August 23, 2021
The Arizona Court of Appeals ruled on Thursday, August 19, that the state Senate must turn over records from the contractor hired to conduct the review of Maricopa County’s 2020 election, AZ Central reports.
It’s the second consecutive day that a court has ruled against the Arizona Senate in its fight over records related to the audit, including email and other communications.
The Court of Appeals said in a Thursday order that documents from Cyber Ninjas, the lead contractor on the audit, are public records. A Superior Court judge already ruled the same way, but the Senate appealed the decision.
State Senate President Karen Fann (R-Prescott), said she would appeal this decision, too.
The Senate has argued that it will turn over records in its possession; but does not need to provide records held by Cyber Ninjas, because they are not covered by the Arizona Public Records Law. The courts have disagreed.
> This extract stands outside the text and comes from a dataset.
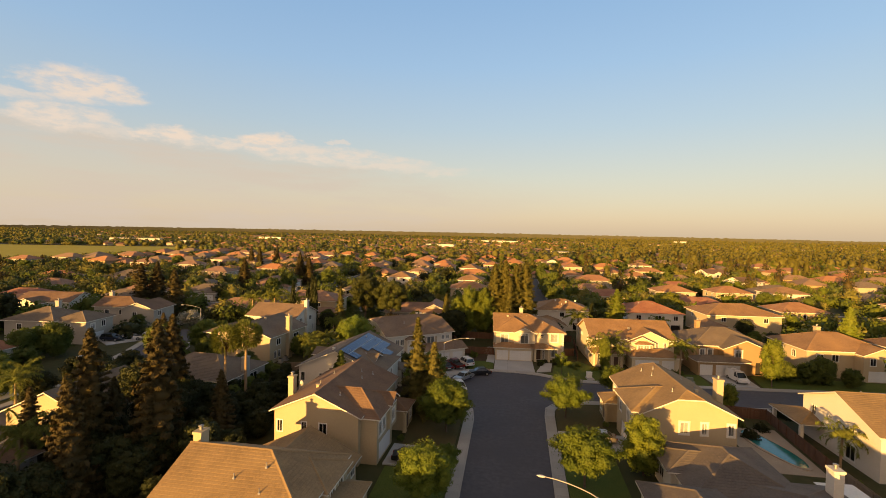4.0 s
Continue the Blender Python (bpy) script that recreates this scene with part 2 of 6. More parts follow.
STUCCO = {
    "cream": surface("stucco_cream", (0.485, 0.405, 0.275), (0.44, 0.365, 0.245), 0.3, 9, 0.9, 0.25, 0.01),
    "white": surface("stucco_white", (0.70, 0.665, 0.59), (0.64, 0.61, 0.54), 0.3, 9, 0.9, 0.25, 0.01),
    "tan": surface("stucco_tan", (0.43, 0.315, 0.18), (0.38, 0.275, 0.155), 0.3, 9, 0.9, 0.25, 0.01),
    "grey": surface("stucco_grey", (0.44, 0.41, 0.36), (0.39, 0.365, 0.32), 0.3, 9, 0.9, 0.25, 0.01),
    "butter": surface("stucco_butter", (0.62, 0.535, 0.39), (0.565, 0.49, 0.355), 0.3, 9, 0.9, 0.25, 0.01),
    "blush": surface("stucco_blush", (0.50, 0.42, 0.315), (0.455, 0.38, 0.28), 0.3, 9, 0.9, 0.25, 0.01),
    "ochre": surface("stucco_ochre", (0.37, 0.25, 0.135), (0.33, 0.22, 0.12), 0.3, 9, 0.9, 0.25, 0.01),
    "pinkish": surface("stucco_pink", (0.60, 0.46, 0.37), (0.54, 0.41, 0.33), 0.3, 9, 0.9, 0.25, 0.01),
}
ROOF = {
    "brown": tile_mat("tiles_brown", (0.202, 0.129, 0.088), (0.164, 0.105, 0.074), (0.238, 0.154, 0.100)),
    "taupe": tile_mat("tiles_taupe", (0.235, 0.168, 0.122), (0.195, 0.139, 0.102), (0.268, 0.192, 0.135)),
    "tan": tile_mat("tiles_tan", (0.310, 0.190, 0.104), (0.255, 0.158, 0.088), (0.352, 0.222, 0.120)),
    "sand": tile_mat("tiles_sand", (0.285, 0.200, 0.112), (0.232, 0.165, 0.095), (0.325, 0.232, 0.128)),
    "grey": tile_mat("tiles_grey", (0.189, 0.152, 0.120), (0.156, 0.128, 0.102), (0.226, 0.181, 0.137)),
    # grey tiles with the roof's bluish shade put into the colour
    "grey_shaded": tile_mat("tiles_grey_shaded", (0.150, 0.128, 0.112), (0.122, 0.106, 0.095), (0.182, 0.154, 0.130)),
    "orange": tile_mat("tiles_orange", (0.378, 0.201, 0.104), (0.317, 0.168, 0.088), (0.415, 0.238, 0.128)),
    "red": tile_mat("tiles_red", (0.342, 0.152, 0.095), (0.287, 0.124, 0.081), (0.403, 0.213, 0.132)),
    "pink": tile_mat("tiles_pink", (0.305, 0.185, 0.132), (0.259, 0.159, 0.115), (0.348, 0.222, 0.149)),
}
M_TRIM = surface("trim_paint", (0.74, 0.70, 0.62), (0.68, 0.64, 0.57), 0.6, 8, 0.6, 0.1, 0.005)
M_FRAME = surface("window_vinyl", (0.78, 0.77, 0.73), (0.72, 0.71, 0.67), 0.6, 8, 0.45, 0.0)
M_GLASS = glass_mat("window_glass", (0.80, 0.83, 0.83, 1))
M_SCREEN = glass_mat("screened_glass", (0.60, 0.62, 0.63, 1))
M_BLIND = surface("blind_pale", (0.44, 0.45, 0.46), (0.38, 0.39, 0.40), 0.8, 12, 0.8, 0.2, 0.01)
# near-black paint for panels that stand in for unlit rooms and porches
M_DARK = surface("unlit_depth", (0.035, 0.033, 0.03), (0.025, 0.024, 0.022), 0.8, 5, 0.9, 0.0)
M_GARAGE = surface("garage_paint", (0.72, 0.73, 0.73), (0.67, 0.68, 0.68), 0.6, 9, 0.55, 0.1, 0.005)
M_GROOVE = surface("garage_groove", (0.66, 0.64, 0.60), (0.60, 0.58, 0.54), 0.6, 9, 0.7, 0.0)
M_DOOR = surface("door_wood", (0.13, 0.075, 0.05), (0.10, 0.06, 0.04), 0.8, 14, 0.5, 0.2, 0.005)
M_METAL = surface("galvanised", (0.42, 0.41, 0.39), (0.34, 0.33, 0.32), 2, 14, 0.45, 0.1, 0.003, metal=0.7)
M_POLE = surface("lamp_pole", (0.50, 0.49, 0.46), (0.42, 0.41, 0.39), 2, 12, 0.55, 0.1, 0.003, metal=0.4)
M_LENS = surface("lamp_lens", (0.75, 0.73, 0.68), (0.68, 0.66, 0.62), 2, 12, 0.25, 0.0)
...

“The Senate defendants, as officers and a public body under the (records law), have a duty to maintain and produce public records related to their official duties,” the Appeals Court judges wrote in Thursday’s decision.
“This includes the public records created in connection with the audit of a separate governmental agency, authorized by the legislative branch of state government and performed by the Senate’s agents. … The requested records are no less public records simply because they are in the possession of a third party, Cyber Ninjas.”
Fann said Thursday the Senate will appeal the decision to the Arizona Supreme Court because she thinks it sets a bad precedent to have emails between a state contractor like Cyber Ninjas and its subcontractors subject to the Public Records Law.
“If this were to win, anybody that does business with a municipality, they would be subject to open records requests,” Fann said. “I have never asked (Cyber Ninjas) for (the records). They are private between a private company and their clients.”
The court’s decision upholds a ruling of a lower court that said the records are public, and the judges did not set a date by which the Senate needs to provide them.
On Wednesday, Superior Court Judge Michael Kemp ordered the Senate to turn over audit-related records that are in its possession by August 31.
The lawsuit was brought by American Oversight, a nonprofit group founded in part by former Obama administration officials to investigate the Trump Administration. The group first requested, then sued for, a variety of records, including communications between the Senate and Cyber Ninjas.